追憶のかけら
貫井 徳郎
127 ★★★★☆
【追憶のかけら】 貫井徳郎 著 実業之日本社
○【神のふたつの貎】 文藝春秋
△【光と影の誘惑】 集英社
△【さよならの代わりに】 幻冬舎太>
貫井作品は、4作品目である。
さすがに478ページもあると読み応えがある。ミステリーなのかなー。先先を読まないではいられないが、今回は自重して深夜遅くまで読まなかった。読みたいのがやまやまなのだが、それほどに読みたくなる作品であるのだ。
妻を交通事故で亡くした主人公・大学講師に50年前に亡くなった作家の手記が手にはいるのだが……。
映画でよく使われている、過去・50年前と現在と、そして二つが融合して進んでいく物語である。主人公を陥れる動機が、こんなこともあるのかと思わせるが動機とは確たるものもなくてもよいのでは、という気もする作品なのだ。
こんな話がある。映画帰りの若い二人の女性が殺された。犯人が見つかったのだが、動機が変わっていた。殺した動機というのは映画のシーンに出てきた母親が犯人の母親とダブって見えたのだ。それを後で見ていた二人の女性が笑い転げているのだ。一生懸命に働いている姿が映っている。

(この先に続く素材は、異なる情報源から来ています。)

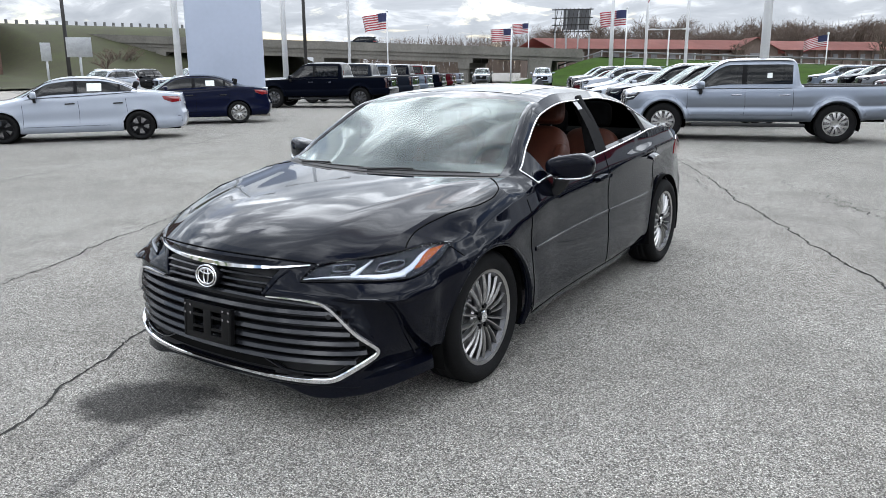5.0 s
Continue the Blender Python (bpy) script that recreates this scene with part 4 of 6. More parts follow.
def split_shell(sp, sh):
    """Faces sorted by part name: body, windscreen, rear_window, side windows by pillar and side."""
    top, idx, loop, S, Y = sh["top"], sh["idx"], sh["loop"], sh["S"], sh["Y"]
    K1, K2 = sh["K1"], sh["K2"]
    ns, nr = top.shape[:2]
    nl, M1 = S.shape[:2]
    verts = np.concatenate([top.reshape(-1, 3), S[:, 1:].reshape(-1, 3)])
    base = ns * nr

    def sid(i, j):
        i %= nl
        return loop[i] if j == 0 else base + i * (M1 - 1) + j - 1
    groups = {}

    def put(name, face):
        groups.setdefault(name, []).append(face)
    frame_rows = sp.get("frame_rows", 1)
    for i in range(ns - 1):
        y = (Y[i] + Y[i + 1]) / 2
        for k in range(nr - 1):
            f = (idx[i, k], idx[i + 1, k], idx[i + 1, k + 1], idx[i, k + 1])
            kk = min(k, nr - 2 - k)
            name = "body"
            if kk < K1:
                if sp["glass_a"] < y < sp["glass_b"] and frame_rows <= kk < K1 - sp.get("head_rows", frame_rows) and not any(a < y - sp.get("lean", 0.0) * kk / K1 < b for a, b in sp["pillars"]):
                    tall = top[i, kk + 1, 2] - top[i, kk, 2]
                    if tall > 0.012:
                        n = sum(1 for a, b in sp["pillars"] if y - sp.get("lean", 0.0) * kk / K1 > b)
                        name = "side_window_%d%s" % (n, "L" if k < nr // 2 else "R")
            elif kk >= K1 + sp.get("pillar_rows", 1):
                if sp["cowl"] < y < sp["header"]:
                    name = "windscreen"
                elif sp["rear_header"] < y < sp["rear_base"]:
                    name = "rear_window"
            part_of = sp.get("split_top")
            if name == "body" and part_of:
                name = part_of(y, kk, k < nr // 2, K1)
            put(name, f)
    kept = set()
    for i in range(nl):
        for j in range(M1 - 1):
            f = (sid(i, j), sid(i, j + 1), sid(i + 1, j + 1), sid(i + 1, j))
            c = verts[list(f)].mean(0)
            gone = False
            for cy, cz, rad in sp["arches"]:
                if abs(c[0]) > 0.55 * sp["w"] and math.hypot(c[1] - cy, c[2] - cz) < rad - 0.004:
                    gone = True
            if gone:
                continue
            part_of = sp.get("split_skirt")
            put(part_of(S[i % nl, 0], S[(i + 1) % nl, 0], j, c) if part_of else "body", f)
            kept.update(f)
    # clean round edges to the wheel openings
    for cy, cz, rad in sp["arches"]:
        for v in kept:
            p = verts[v]
            d = math.hypot(p[1] - cy, p[2] - cz)
            if 1e-6 < d < rad and abs(p[0]) > 0.6 * sp["w"] and p[2] < cz + rad * 1.2 and v >= base:
                p[1], p[2] = cy + (p[1] - cy) * rad / d, cz + (p[2] - cz) * rad / d
    return verts, groups


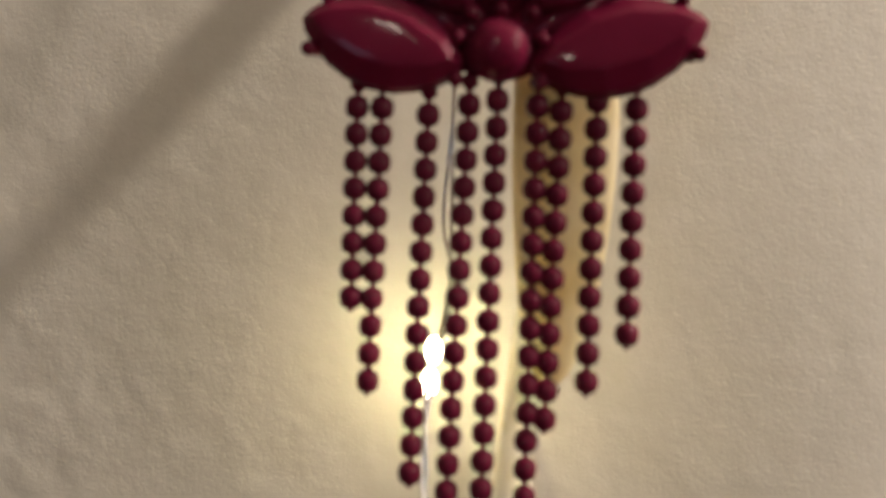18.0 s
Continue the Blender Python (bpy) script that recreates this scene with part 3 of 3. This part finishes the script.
# ---- string of small lights ----
lights = tagged(empty("string_light", Vector((0, 6, -95)) * MM), "silver wire string light with small glowing drops along the stem", "string light")
WIRE = [(-1.9, -9, 292), (-1.9, -9.5, 270), (-2.2, -10, 254), (-3.3, -12, 240), (-11.8, -4, 223.5), (-13.5, -3, 205), (-13.8, -2, 187.2), (-14.0, -1, 171), (-13.2, 0.6, 163.0), (-15.2, 4.2, 153),
        (-15.6, 1, 147), (-15.4, -1, 139.5), (-14.3, -3, 133), (-11.5, -4, 128), (-9.2, -0.5, 122.4), (-8.4, 4.5, 117.8), (-6.0, 11.0, 112), (-5.2, 11.6, 107), (-2.2, 6.2, 97.6), (-2.0, 5, 86.5), (-3.8, 4.6, 79.6), (-3.4, 4.4, 75), (-5.7, 3.5, 69),
        (-6.9, 4, 57), (-6.6, 5, 43), (-4.7, 5, 25), (-2.6, 5, 19), (0, 5.5, 5), (1.7, 4.0, -8.8), (-2.6, 4.4, -25), (-4.6, 3.6, -38.5), (-2.4, 2.6, -44.3), (-0.5, 2.4, -48.6), (0.4, 2.6, -53),
        (0.2, 3.0, -58), (-0.2, 3.6, -64), (0.2, 4, -70), (-0.8, 4.0, -88), (0.6, 2.8, -100), (-3, 4, -112)]
track = spline(WIRE, 10)
for phase in (0.0, math.pi):
    bm = bmesh.new()
    pts = []
    for i, q in enumerate(track):
        spread = 0.30 + 0.25 * max(0.0, math.sin(i * 0.11)) ** 3 + 0.35 * math.exp(-((q[2] - 129) / 5) ** 2)
        pts.append(Vector((q[0] + spread * math.cos(i * 0.23 + phase), q[1] + 0.30 * math.sin(i * 0.23 + phase), q[2])) * MM)
    tube(bm, pts, [0.0005] * len(pts), [0.0005] * len(pts), 6)
    part("wire", bm, M_SILVER, lights, at=Matrix.Translation(-lights.location))
for x, y, z, size in ((-11.8, -4.0, 223.5, 0.8), (-15.7, 3.6, 150.2, 1.15), (-15.4, 3.6, 154.4, 1.15), (-3.9, 4.4, 75.0, 1.15), (1.7, 3.4, -8.7, 0.85), (1.0, 2.4, -100, 0.5)):
    bm = bmesh.new()
    ball(bm, (0, 0, 0), size * MM, 12, 9, (1, 1, 1.7))
    part("glow_drop", bm, M_BULB, lights, "glowing warm-white resin drop", at=Matrix.Translation(Vector((x, y, z)) * MM - lights.location))


# ---- dirt on the wall ----
bm = bmesh.new()
for x, z, long, turn in ((7.5, 169.9, 0.7, 20), (2.0, 148.0, 0.9, 70), (7.5, 188.0, 1.0, 60), (-119.2, 162.7, 2.6, 80), (-27.4, 220.2, 0.6, 30), (3.6, 248.1, 0.9, 0), (-52.0, -44.0, 0.6, 40), (-70.0, 20.0, 0.7, 10)):
    a = Vector((math.cos(radians(turn)), 0, math.sin(radians(turn)))) * long / 2
    c = Vector((x, WALL_Y / MM - 0.12, z))
    tube(bm, [(c - a) * MM, (c + Vector((0.08, 0, 0.05))) * MM, (c + a) * MM], [0.0002, 0.0003, 0.00015], [0.0003, 0.0003, 0.0003], 6)
tagged(new("wall_specks", mesh_of("wall_specks", bm, M_SPECK)), "tiny dark specks stuck on the cream wall", "specks", kind="stuff")
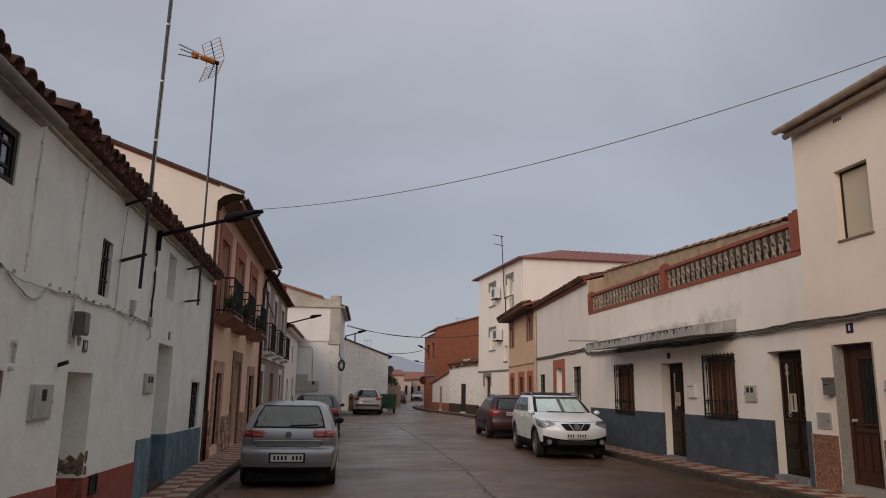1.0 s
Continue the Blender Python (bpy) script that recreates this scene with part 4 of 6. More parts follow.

ただユーモア・風刺的なつくりであったのだが、やはり犯人としては、許せなかったのだ。
この作品は、いくつかの教訓も含んでいる。
その一つが善意でしたことが、いつしかあらぬ方向に進んでいき自ら命を断つことになる。
良かれと思いやったことが悪い方向に向かうこともある得るのである。
この本を、どうやって構成を考えたのだろうか。
最後にある「手紙」を読者の読んでもらうために、逆算して物語を考えたのだろうか。
最後の「手紙」は、いままでのもやもやが吹き飛んで、一気に胸にジーンとくるものがあるのだ。